If a single drug's reports contain all of the incidents of a particular reaction then superset_freq == subset_freq and subtracting them gives zero?

That does seem to have something to do with it. When I add +1 to the denominator, it doesn't error any more, but I don't get any significant terms.

I ran it again with the script just for each individual parameter and that works, but as soon as I try to do something with them, I get empty buckets. Is there a minimum score threshold I can adjust?

I’m not sure I understand your current problem. If your script returns >0 and doesn’t divide by zero then you should see some results.
Have you determined the out of the box heuristics don’t work for you? They all work with the same 4 numbers and generally just have a different emphasis on scoring for popular vs rare terms. Some of the differences are very subtle.

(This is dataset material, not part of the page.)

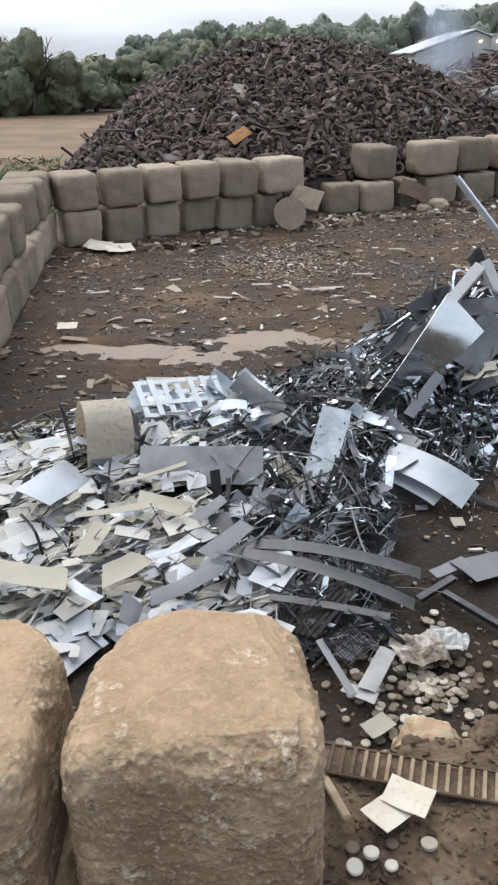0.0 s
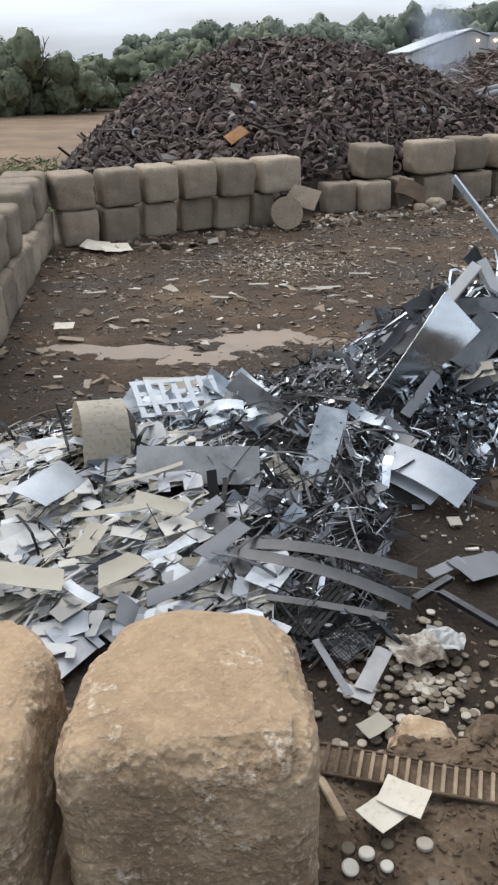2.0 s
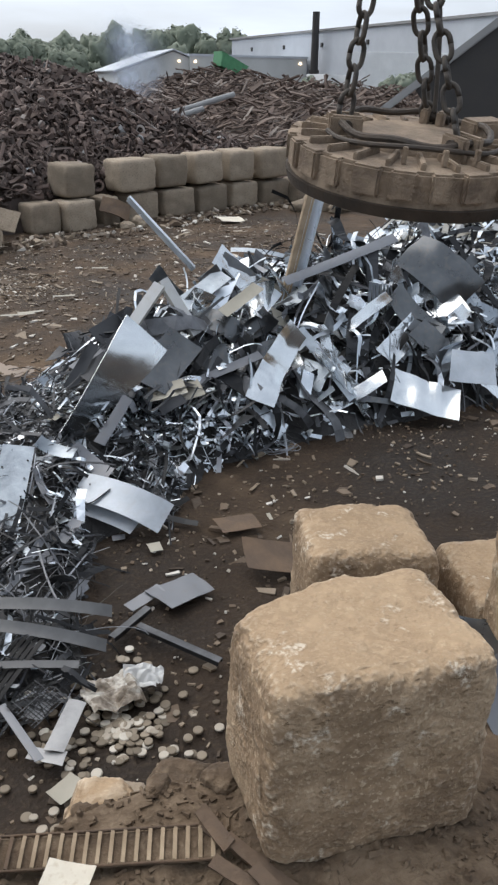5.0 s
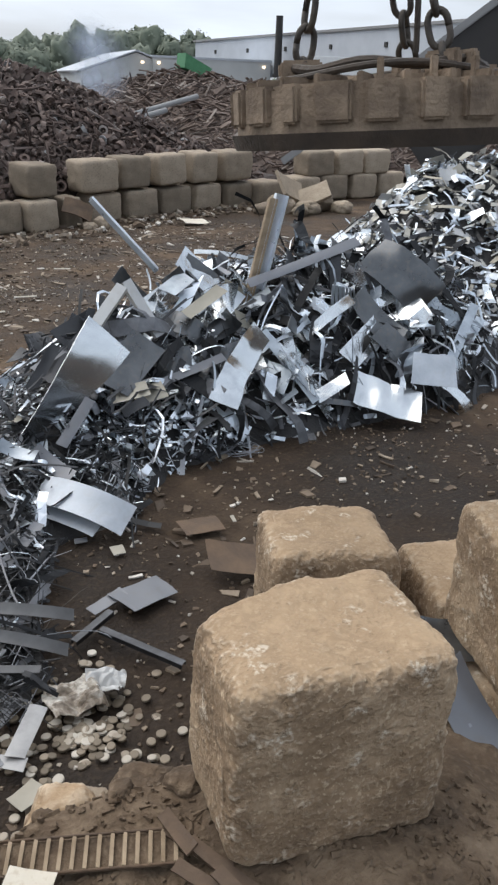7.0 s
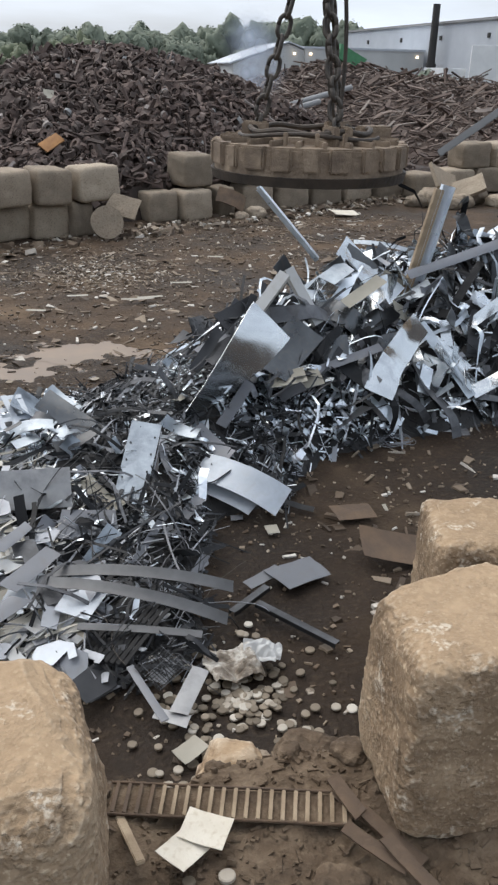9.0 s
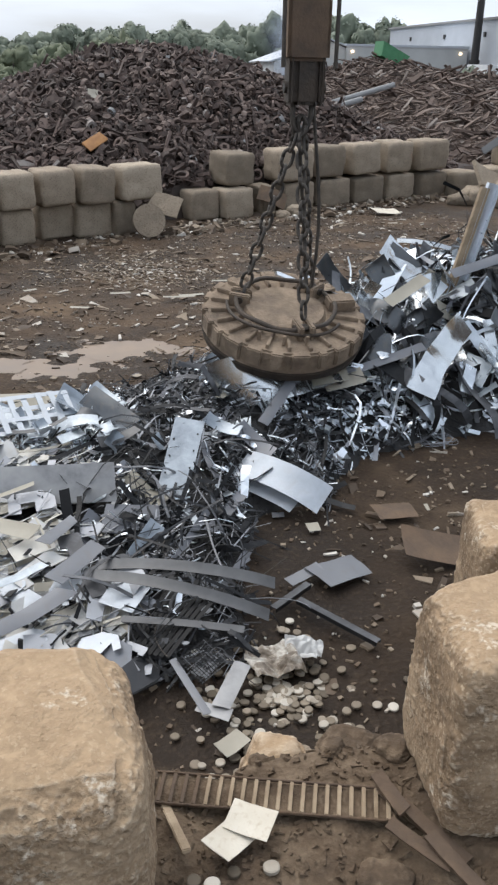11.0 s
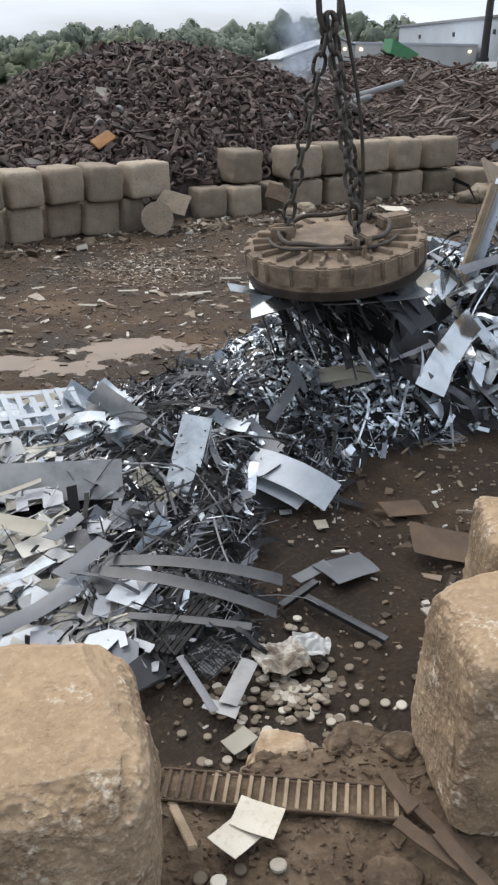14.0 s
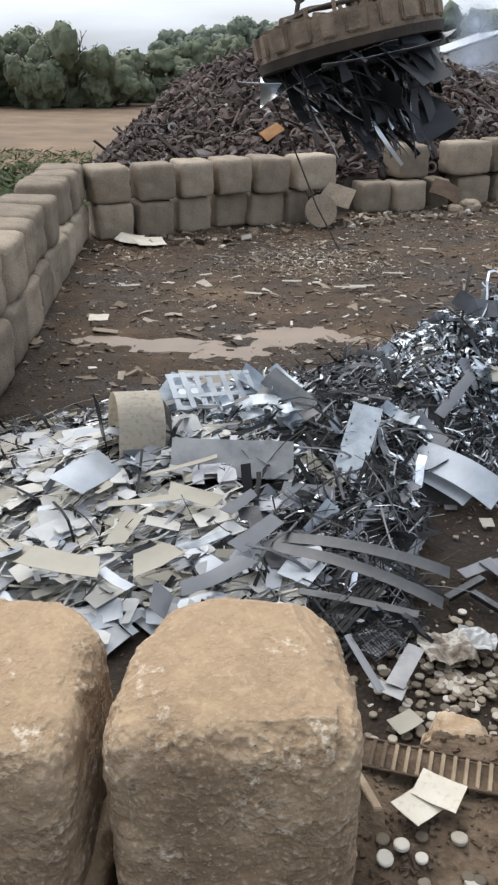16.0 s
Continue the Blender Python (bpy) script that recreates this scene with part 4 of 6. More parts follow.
def mesh_offcut():
    bm = bmesh.new()
    for k in range(11):
        box(0.24, 0.004, 0.003, pose(0, -0.1 + 0.02 * k, 0), bm=bm)
    for k in range(13):
        box(0.004, 0.21, 0.003, pose(-0.12 + 0.02 * k, 0, 0.002), bm=bm)
    thing("wire_mesh", bm, M_DARK, pose(0.60, 3.92, 0.15, 18, -5, 40), "dark square wire mesh offcut", "wire mesh", HEAPED)


mesh_offcut()


M_WRAP = mat("dirty_wrap", [(0.35, (0.08, 0.06, 0.042)), (0.5, (0.22, 0.185, 0.145)), (0.66, (0.55, 0.53, 0.48))], 9, (0.3, 0.6), 0, 0.3, 40)


def crumpled(name, s, x, y, z, seed, material, label):
    bm = bmesh.new()
    bmesh.ops.create_grid(bm, x_segments=22, y_segments=22, size=s)
    o = Vector((seed * 5.1, seed, 0))
    for v in bm.verts:
        p = v.co * 5 + o
        v.co.z += 0.10 * abs(noise.noise(p)) + 0.05 * abs(noise.noise(p * 2.3)) + 0.02 * noise.noise(p * 6)
        v.co.x += 0.05 * noise.noise(p + Vector((9, 0, 0)))
        v.co.y += 0.05 * noise.noise(p + Vector((0, 9, 0)))
    ex = bmesh.ops.extrude_face_region(bm, geom=bm.faces[:])
    for v in [g for g in ex["geom"] if isinstance(g, bmesh.types.BMVert)]:
        v.co.z -= 0.003
    return thing(name, bm, material, pose(x, y, z, 0, 0, seed * 33), label, "plastic sheet", "litter by the blocks")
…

I think I got it working. These particular scoring algorithms have been published and validated in the scientific literature specifically for pharmacovigilance. I do want to look at how the other built-in metrics compare, but in order to get my scientist colleagues to look at it, I need to be able to demonstrate that Elasticsearch is accurately replicating metrics they already understand.

We're still seeing some strangeness in the _superset_size parameter. It seems to change based on the significant terms aggregation size parameter.

This is likely caused by having multiple shards - distribution is often the enemy of accuracy. When your data is not all in one place for analysis then different shards can have different ideas about what the top N terms are. When their results are glued together it’s not necessarily the same answer as the result for the same query on a single shard. The shard_size setting can help but for accurate significant terms analysis having a single index/shard is best.

It seems like there's significant variability in the value of _superset_size, even without touching anything, just running the same query repeatedly.

What is concerning is that every time it reports that it's heard back from all shards, and the reported upper bound for error is about 5K, but the actual variation I'm seeing within a few seconds is more than 2M (index is read-only, nothign is getting written).

I"ll also add that superset_size is quite a bit bigger than the total document count in the index. I'm guessing that this is a result of the fields having arrays with more than one value, so it doesn't worry me as much as the number changing.

Is this normal behaviour?

Do you have updates to docs or deletes? Do you have replicas?

There are documented issues with how stats are calculated with regards to deletes which may vary between replicas due to differing merges.